Сейчас ее просто угнетали ее собственные, кажущиеся пустяковыми болячки. Да наплевать и растереть всю эту вегето-сосудистую дистонию! Эти вечные, изматывающие мигрени! Света, совсем недавно всерьез страдавшая от тяжких головных болей, перестала болеть совсем. Она обнаружила отсутствие головных болей почти случайно: когда не болит, об этом ведь и не вспоминаешь. «Да я просто симулянтка…» – изводила она себя упреками. А потом вспомнила: где-то читала, что на войне люди не болели «мирными» болезнями. «Я сейчас тоже на войне, болеть – не время».

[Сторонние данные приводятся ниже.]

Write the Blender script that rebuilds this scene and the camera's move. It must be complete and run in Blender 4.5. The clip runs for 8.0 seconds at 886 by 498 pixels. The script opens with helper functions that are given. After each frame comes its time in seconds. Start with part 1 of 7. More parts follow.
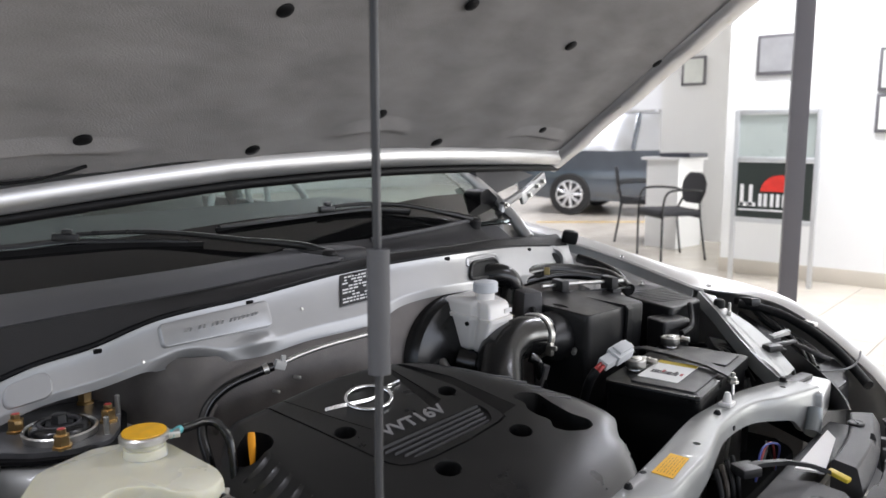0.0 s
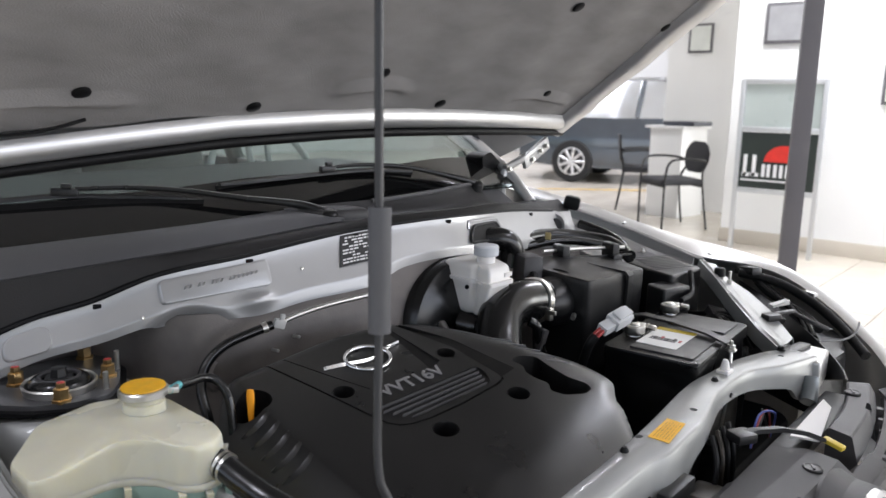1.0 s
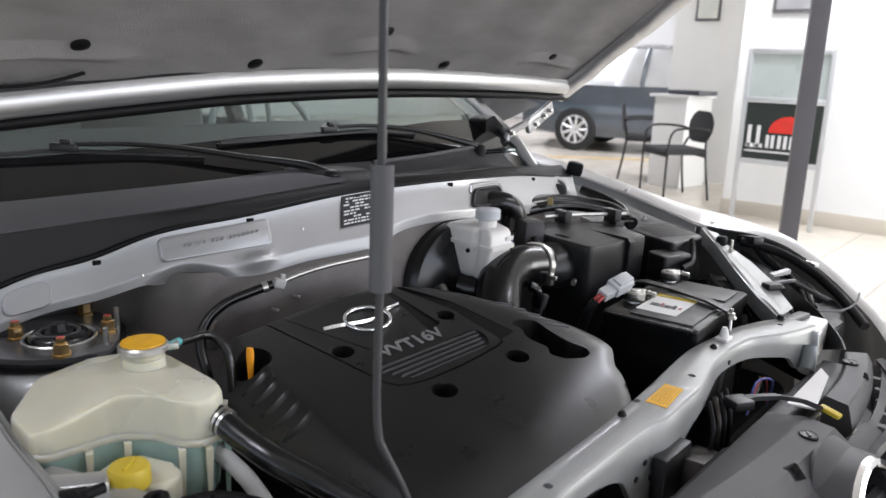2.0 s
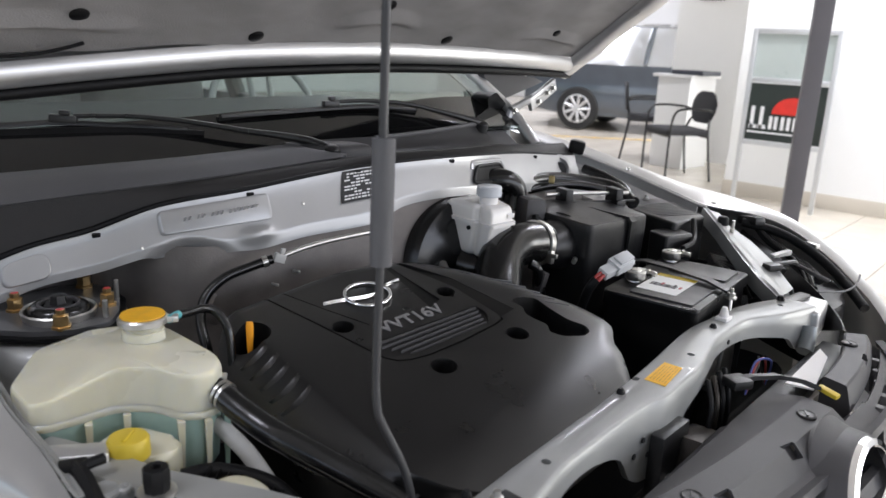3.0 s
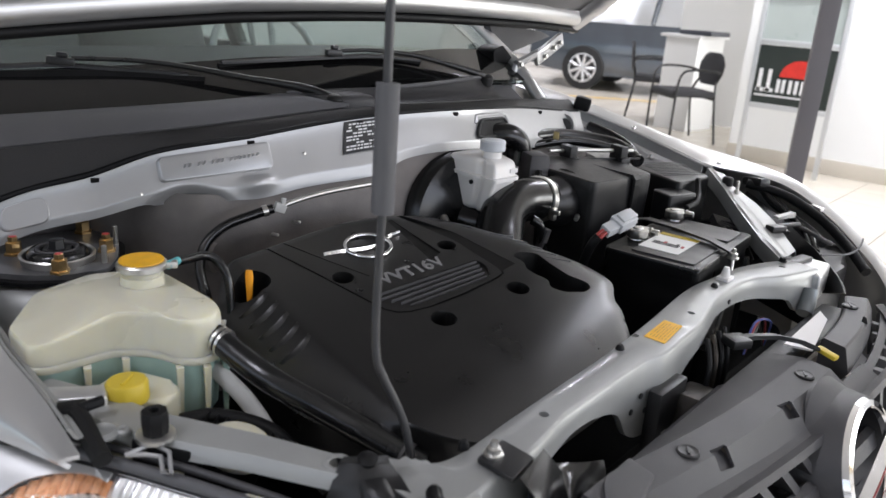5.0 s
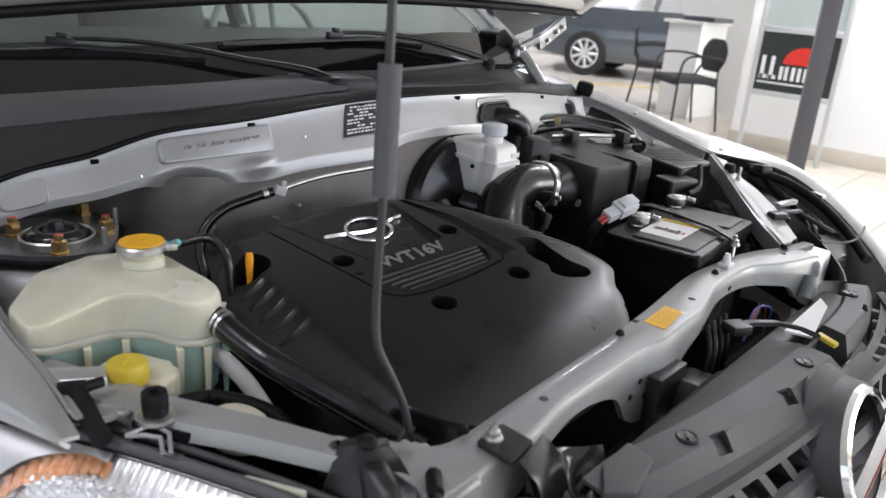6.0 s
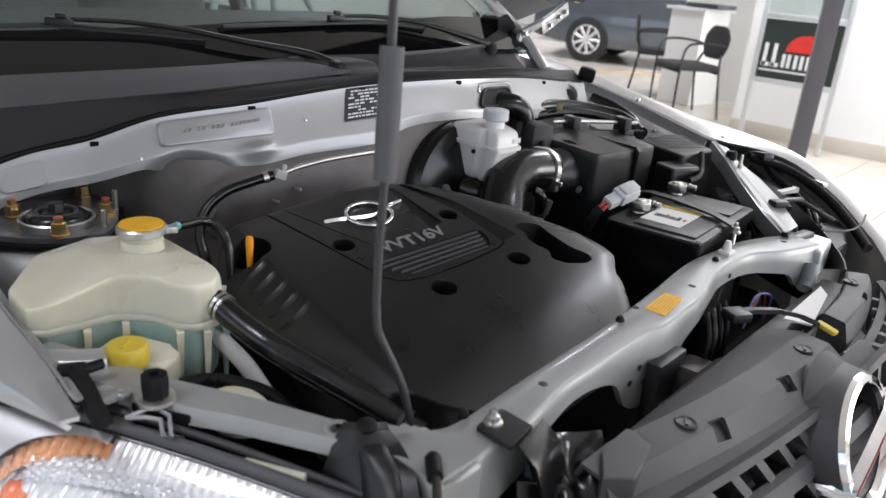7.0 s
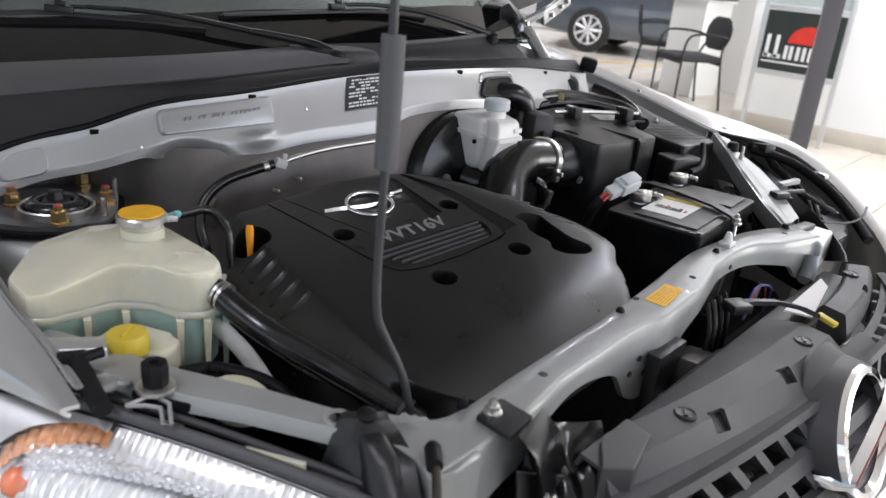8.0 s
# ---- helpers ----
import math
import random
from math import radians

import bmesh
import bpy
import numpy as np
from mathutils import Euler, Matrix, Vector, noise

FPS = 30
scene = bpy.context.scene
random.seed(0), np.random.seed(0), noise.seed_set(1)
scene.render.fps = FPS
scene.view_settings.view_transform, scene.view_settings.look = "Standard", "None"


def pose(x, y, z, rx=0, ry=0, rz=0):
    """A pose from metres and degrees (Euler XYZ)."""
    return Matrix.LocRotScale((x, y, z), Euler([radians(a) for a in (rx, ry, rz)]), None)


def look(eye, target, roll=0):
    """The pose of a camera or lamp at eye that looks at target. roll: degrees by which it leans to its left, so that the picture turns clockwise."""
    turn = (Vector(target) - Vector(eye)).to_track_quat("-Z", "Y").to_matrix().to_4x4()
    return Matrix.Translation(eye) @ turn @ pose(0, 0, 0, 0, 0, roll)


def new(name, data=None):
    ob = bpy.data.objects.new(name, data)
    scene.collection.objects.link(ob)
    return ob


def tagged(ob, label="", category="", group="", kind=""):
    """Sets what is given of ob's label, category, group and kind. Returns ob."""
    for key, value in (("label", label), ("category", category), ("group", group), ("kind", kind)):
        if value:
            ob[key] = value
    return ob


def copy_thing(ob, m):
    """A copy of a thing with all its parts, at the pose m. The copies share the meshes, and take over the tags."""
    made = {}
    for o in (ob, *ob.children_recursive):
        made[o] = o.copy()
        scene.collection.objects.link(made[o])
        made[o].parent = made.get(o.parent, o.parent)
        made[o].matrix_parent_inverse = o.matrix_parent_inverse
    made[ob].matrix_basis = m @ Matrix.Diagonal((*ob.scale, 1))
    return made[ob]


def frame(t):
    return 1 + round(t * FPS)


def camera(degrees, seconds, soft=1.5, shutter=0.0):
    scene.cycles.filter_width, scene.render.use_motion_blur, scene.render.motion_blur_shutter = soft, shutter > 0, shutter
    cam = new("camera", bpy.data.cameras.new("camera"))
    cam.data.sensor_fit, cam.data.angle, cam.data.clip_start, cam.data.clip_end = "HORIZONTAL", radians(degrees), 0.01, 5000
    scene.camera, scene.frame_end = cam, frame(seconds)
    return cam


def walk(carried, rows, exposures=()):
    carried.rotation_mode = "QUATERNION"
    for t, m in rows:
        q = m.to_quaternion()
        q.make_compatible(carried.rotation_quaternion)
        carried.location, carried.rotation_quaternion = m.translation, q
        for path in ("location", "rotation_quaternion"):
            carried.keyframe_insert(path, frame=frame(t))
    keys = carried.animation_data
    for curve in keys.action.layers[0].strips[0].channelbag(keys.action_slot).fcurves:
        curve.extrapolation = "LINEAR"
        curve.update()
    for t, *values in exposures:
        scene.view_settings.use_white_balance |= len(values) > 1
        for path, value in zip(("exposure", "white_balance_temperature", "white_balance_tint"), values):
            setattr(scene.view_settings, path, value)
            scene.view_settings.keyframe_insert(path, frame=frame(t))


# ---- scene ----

Да, «маму нельзя волновать». Это же неписаный закон для Маринки, кажется, с тех пор, как она начала говорить. А вот теперь пусть мама поволнуется по полной программе. Заслужила. Всей своей безмятежной жизнью до…
Как случилось, что они заговорили об этом?
Марина, давно не видевшая мать, стала рассказывать ей про Ольгу Николаевну, про девочку Зоську, которая приходит к ней в гости каждый день. Она проходит в клинике ежегодный курс лечения, но скоро уедет, потому что пойдет в школу. И как она будет без нее? Без ее нехитрых рассказов про деревню, про бабулю, про огород и трудодни, про «куренят», которых нужно спасать от ворон, про диснеевские мультики, которые давным-давно не смотрит сама Маринка.
А Света слушала, с какой нежностью к почти незнакомой, чужой девочке говорит Маринка, и хотела рассказать ей про маленького брата или сестру, который появится скоро. Очень хотела, но боялась. Ей казалось, что обещание встречи с маленьким родным человечком заставит думать только о будущем, о самом хорошем, и для этого она должна будет собрать все силы для жизни. Иногда же, наоборот, она воображала, что Маринка может заревновать к еще нерожденному малышу, что почувствует себя лишней. Как можно было рассказать и одновременно дать понять, что она по-прежнему, навсегда главная в их с папой жизни?